D’ailleurs, les perspectives restent plutôt bonnes. D’après Commodity Insights, l’Europe compte à elle seule plus de 1,35 million de tonnes par an de projets d’hydrogène vert et plus de 2,4 millions de tonnes par an d’hydrogène bleu à un stade avancé de développement. Des projets qui ne verront pas tous le jour mais sont construits sur une appréciation plus solide des besoins et des coûts.

Ainsi, le financement allemand notamment par la banque publique d’investissement KfW du terminal Lubmin de Hoegh vise à permettre d’importer en Allemagne de l’hydrogène vert à des prix bien plus compétitifs que s’il était produit sur place. Et utiliser l’ammoniac est aussi lié à la volonté de contrôler les coûts de transport. C’est une décision pragmatique qui montre que les décideurs politiques commencent enfin à comprendre quand l’hydrogène peut être utile… ou pas.

L’économie de l’hydrogène telle qu’elle se dessine en Europe comme en Asie sera bien plus petite et moins ambitieuse que l’imaginait les projections farfelues faites il y a cinq ans.
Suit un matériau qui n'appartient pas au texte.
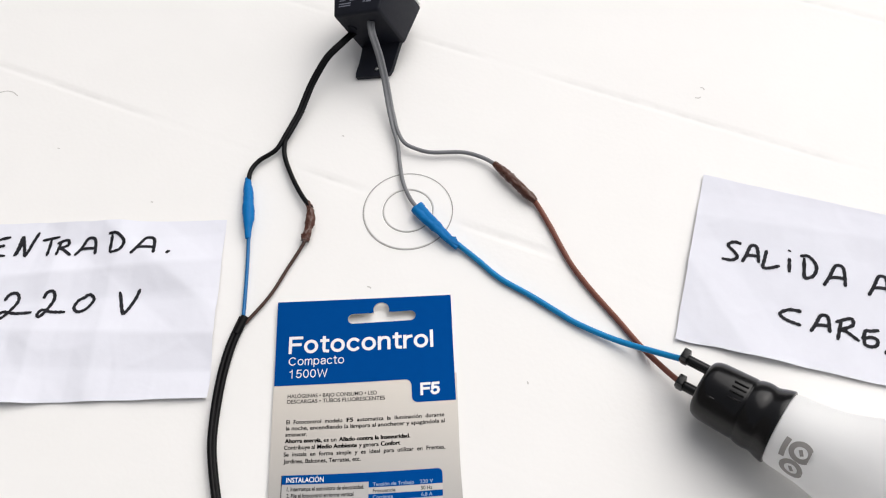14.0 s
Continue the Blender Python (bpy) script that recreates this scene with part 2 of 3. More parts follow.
def ribbon(bm, line, width, lift):
    """A flat stroke with round ends along a line of (x, y); lift gives its height at a place."""
    pts = [Vector((p[0], p[1])) for p in line]
    left, right = [], []
    n = len(pts)
    for i, c in enumerate(pts):
        t = pts[min(i + 1, n - 1)] - pts[max(i - 1, 0)]
        t = t.normalized() if t.length > 1e-9 else Vector((1, 0))
        w = width / 2 * (1 + 0.16 * math.sin(2.3 * i + c.x * 900)) * (0.6 if i in (0, n - 1) else 1)
        s = Vector((-t.y, t.x)) * w
        for side, sign in ((left, 1), (right, -1)):
            q = c + s * sign
            side.append(bm.verts.new((q.x, q.y, lift(q.x, q.y))))
    for i in range(n - 1):
        bm.faces.new((left[i], left[i + 1], right[i + 1], right[i]))


def text(name, words, x, y, width, cap, material, parent, z, bold=0.0, strike=0.0):
    """Flat printed words: left end, baseline, width and capital height in metres, in the parent's plane; strike: printed again so far to the right."""
    cu = bpy.data.curves.new(name, "FONT")
    cu.body = words
    cu.size = cap / 0.70
    cu.offset = bold
    tmp = bpy.data.objects.new(name, cu)
    scene.collection.objects.link(tmp)
    me = bpy.data.meshes.new_from_object(tmp.evaluated_get(bpy.context.evaluated_depsgraph_get()))
    bpy.data.objects.remove(tmp)
    xs = [v.co.x for v in me.vertices]
    lo, hi = min(xs), max(xs)
    sx = width / (hi - lo)
    for v in me.vertices:
        v.co = Vector((x + (v.co.x - lo) * sx, y + v.co.y, z))
    if strike:
        bm = bmesh.new()
        bm.from_mesh(me)
        again = bmesh.ops.duplicate(bm, geom=bm.verts[:] + bm.edges[:] + bm.faces[:])["geom"]
        bmesh.ops.translate(bm, verts=[g for g in again if isinstance(g, bmesh.types.BMVert)], vec=(strike, 0, 0.000004))
        bm.to_mesh(me)
        bm.free()
    me.materials.clear()
    me.materials.append(material)
    ob = new(name, me)
    ob.parent = parent
    return tagged(ob, kind="stuff")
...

Peu importe. Si cela permet de remplacer peu à peu l’hydrogène produit avec du gaz et du charbon sans capture du CO2, de réduire les émissions de l’industrie lourde et d’apporter des solutions au transport lourd sur longue distance aérien comme maritime, ce sera déjà beaucoup. Pour devenir crédible, l’écosystème de l’hydrogène bas carbone n’a pas besoin d’un millier de projets grandioses mais de quelques dizaines qui réussissent.